As discussed in Remark 3.1 of Chang and Park (2002), DGPs with deterministic constant and trend terms can be easily accommodated. Such an extension is interesting not only in its own right, but also because it shows how the results reported here extends to other unit root tests. Let us therefore use \(z_t\) to denote the observed data. A common way to accommodate deterministic constant and trend terms is through the following components model: \(z_t = \mu + \tau t + y_t\), where \(y_t\) is as in (1). In this DGP, testing for a unit root in \(z_t\) is equivalent to testing for a unit root in \(y_t\). The problem is how to purge the effect of the deterministic terms. Chang and Park (2002) discuss the case when this is done through an auxiliary OLS regression of \(z_t\) onto a constant or a constant and trend. In this case, the results reported in this paper are the same, except that \(J_c(r)\) has to be replaced by its suitably demeaned or detrended version, \(J_c^d(r)\) say. Specifically, while in the constant-only case case, \(J_c^d(r) = J_c(r)-\int _{v=0}^1J_c(v)dv\), in the case with both a constant and trend, \(J_c^d(r)= J_c(r)+(6r-4)\int _{v=0}^1J_c(v)dv-(12r-6)\int _{v=0}^1vJ_c(v)dv\). An alternative to OLS is to perform generalized least squares (GLS) under the local alternative, as first suggested by Elliott et al. (1996). As Westerlund (2014) shows, except for \([1 - \delta _p(1)]\pi (1)\), the asymptotic distribution of the resulting ADF–GLS test in the constant-only case is identical to the one given in Theorem 1. The results reported here regarding the effect of p therefore apply also this other test. Another possibility is to follow, for example, Shin and So (2001) and to perform the OLS demeaning recursively.
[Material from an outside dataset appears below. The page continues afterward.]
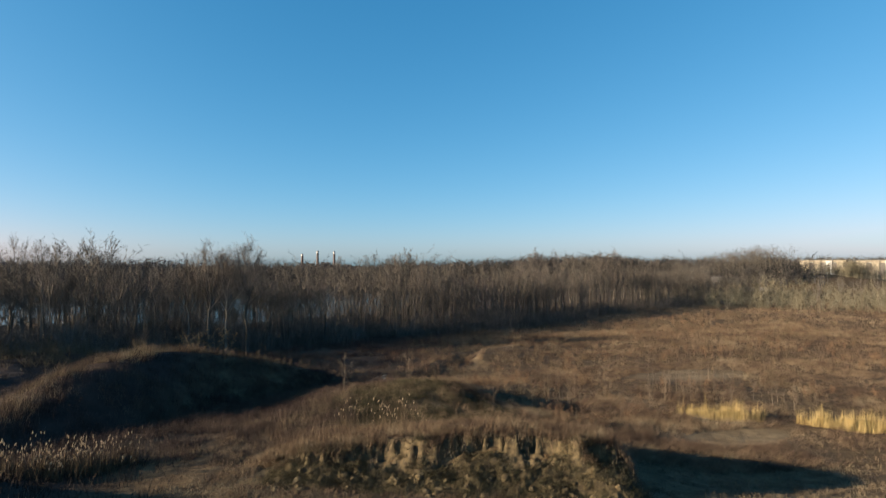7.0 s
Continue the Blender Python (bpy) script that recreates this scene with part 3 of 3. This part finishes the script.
def sown(n, x0, x1, y0, y1, rng, clump=3.0, seed=70, strength=1.0, keep=None):
    """Places in a rectangle, gathered in clumps."""
    xs, ys = [], []
    got = 0
    while got < n:
        x, y = rng.uniform(x0, x1, n), rng.uniform(y0, y1, n)
        ok = rng.random(n) < np.clip(0.5 + strength * fbm(x, y, clump, seed), 0.03, 1)
        if keep is not None:
            ok &= keep(x, y)
        xs.append(x[ok])
        ys.append(y[ok])
        got += int(ok.sum())
    return np.concatenate(xs)[:n], np.concatenate(ys)[:n]


def stuff(name, label, va, mat, category="grass"):
    return tagged(new(name, mesh_of(name, *va, mat)), label, category, kind="stuff")


def tufts(x, y, h, per, w, rng, lean=0.32, wind=(0.12, 0.03), z=None):
    """Clumps of blades that fan out from one foot."""
    n = len(x)
    hh = np.repeat(h, per) * rng.uniform(0.45, 1.1, n * per)
    r = np.repeat(h, per) * 0.40
    return blades(np.repeat(x, per) + rng.normal(0, 1, n * per) * r, np.repeat(y, per) + rng.normal(0, 1, n * per) * r, hh, w, lean, rng, wind, None if z is None else np.repeat(z, per) - 0.04)


g = np.random.default_rng(23)
in_field = lambda x, y: (y < edge_y(x) + 3) | (x > 165)
bare_part = lambda x, y: (((x - 51) / 8.5) ** 2 + ((y - 95) / 3.4) ** 2 < 1 + 0.5 * fbm(x, y, 3, 31)) | (((x - 34) / 8) ** 2 + ((y - 119.5) / 1.4) ** 2 < 1) | (((x - 37) / 5) ** 2 + ((y - 69.5) / 2.2) ** 2 < 1)
olive_part = lambda x, y: ((x - 11.0) / 7.5) ** 2 + ((y - 76) / 6.5) ** 2 < 0.9 + 0.7 * fbm(x, y, 4, 36) + g.normal(0, 0.45, len(x))
dull_part = lambda x, y: (y > 88) & (x < 14 + 0.35 * (y - 110) + 6 * fbm(x, y, 14, 33) + 9 * fbm(x, y, 4, 34) + g.normal(0, 4, len(x)))
on_field = lambda x, y: (x > -6 + 0.8 * fbm(x, y, 5, 21))
x, y = sown(120000, -7, 46, 14, 62, g, 1.4, 71, 1.0, on_field)
stuff("short_grass", "short dry tan grass on the open field", blades(x, y, g.uniform(0.05, 0.2, len(x)), 0.03, 0.6, g), M_MOWN)
x, y = sown(2600, -7, 46, 16, 62, g, 5.0, 171, 1.8, on_field)
stuff("grass_tufts", "tufts of longer dry grass on the field", tufts(x, y, g.uniform(0.15, 0.4, len(x)), 12, 0.025, g, 0.5), M_MOWN)
x, y = sown(15000, -4, 76, 62, 104, g, 4.5, 72, 1.1, lambda x, y: ~bare_part(x, y) & ~olive_part(x, y))
stuff("dead_weeds", "dead rust-brown weeds and matted grass", tufts(x, y, g.uniform(0.15, 0.6, len(x)), 16, 0.016, g, 0.55), M_WEED)
x, y = sown(14000, -10, 120, 92, 150, g, 3.0, 172, 0.7, lambda x, y: in_field(x, y) & ~dull_part(x, y) & ~bare_part(x, y))
stuff("weed_clumps", "clumps of dead brown weeds across the field", tufts(x, y, g.uniform(0.3, 1.1, len(x)), 11, 0.024, g, 0.32), M_WEED)
x, y = sown(11000, 20, 200, 120, 228, g, 5.0, 74, 0.8, in_field)
stuff("field_weeds", "dead weeds across the far field", tufts(x, y, g.uniform(0.3, 1.2, len(x)), 11, 0.045, g, 0.32), M_WEED)
# weeds of the ridges and trough, coloured as if in shade
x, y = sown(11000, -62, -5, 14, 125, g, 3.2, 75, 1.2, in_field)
stuff("rough_weeds", "dead weeds on uneven ground, ridge shade put into their colour", tufts(x, y, g.uniform(0.3, 1.0, len(x)), 13, 0.024, g, 0.35), M_SHADE_WEED)
# brown brush before the woods, its colour also darkened for the trees' shadows
x, y = sown(8000, -14, 40, 92, 160, g, 3.5, 175, 1.3, lambda x, y: in_field(x, y) & dull_part(x, y))
stuff("dark_weeds", "dark brown dead weeds before the woods, tree shade added to their colour", tufts(x, y, g.uniform(0.3, 1.2, len(x)), 10, 0.032, g, 0.35), M_DULL)
# the mound's shadow over the hollow is put into this grass colour
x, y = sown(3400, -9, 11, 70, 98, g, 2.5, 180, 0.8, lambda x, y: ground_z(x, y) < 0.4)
stuff("hollow_grass", "dead grass in the hollow beside the mound, darkened for the mound's shadow", tufts(x, y, g.uniform(0.2, 0.7, len(x)), 13, 0.022, g, 0.4), M_DULL)
x, y = sown(4200, 0, 19, 68, 90, g, 1.6, 181, 2.2)
stuff("hump_weeds", "coarse dark dead weeds on the low hump", tufts(x, y, g.uniform(0.15, 0.5, len(x)), 13, 0.022, g, 0.45, (0.03, 0.0)), M_OLIVE)
x, y = sown(1500, -1, 24, 66, 94, g, 2.2, 182, 2.2)
stuff("hump_grass", "pale tan clumps of tall grass on the low hump", tufts(x, y, g.uniform(0.3, 0.85, len(x)), 12, 0.02, g, 0.4), M_WEED)
x, y = sown(5200, 1, 20, 67, 86, g, 2.0, 179, 1.8, olive_part)
stuff("olive_weeds", "dark olive weeds on the low hump", tufts(x, y, g.uniform(0.10, 0.34, len(x)), 16, 0.02, g, 0.5, (0.03, 0.0)), M_OLIVE)
x, y = sown(600, -62, -10, 14, 110, g, 6.0, 176, 2.4, in_field)
stuff("tan_weeds", "tan dead grass in patches on uneven ground", tufts(x, y, g.uniform(0.3, 0.85, len(x)), 16, 0.02, g, 0.35), M_WEED)
x, y = sown(1500, -7, 46, 16, 62, g, 3.0, 177, 1.6, on_field)
stuff("weed_tufts", "dark tufts of weeds on the short grass", tufts(x, y, g.uniform(0.08, 0.28, len(x)), 14, 0.02, g, 0.7), M_DULL)
x, y = sown(3400, 14, 48, 62, 84, g, 4.5, 178, 1.6, lambda x, y: ~bare_part(x, y) & ~olive_part(x, y))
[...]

The asymptotic distribution in this case is again the same as in Theorem 1 but now with \(J_c(r)\) replaced by \(J_c^d(r) = J_c(r)- r^{-1}\int _{v=0}^r J_c(v)dv\). The asymptotic distributions of these other tests in the trend case do not have the same form as in Theorem 1, but the effect of p is still expected to be negligible. Moreover, these results extend quite naturally to the bulk of the existing panel data unit root tests, which are typically nothing but panel extensions of known time series tests (see, for example, Westerlund 2016, for a discussion of the issue of parametric lag correction in the panel data context).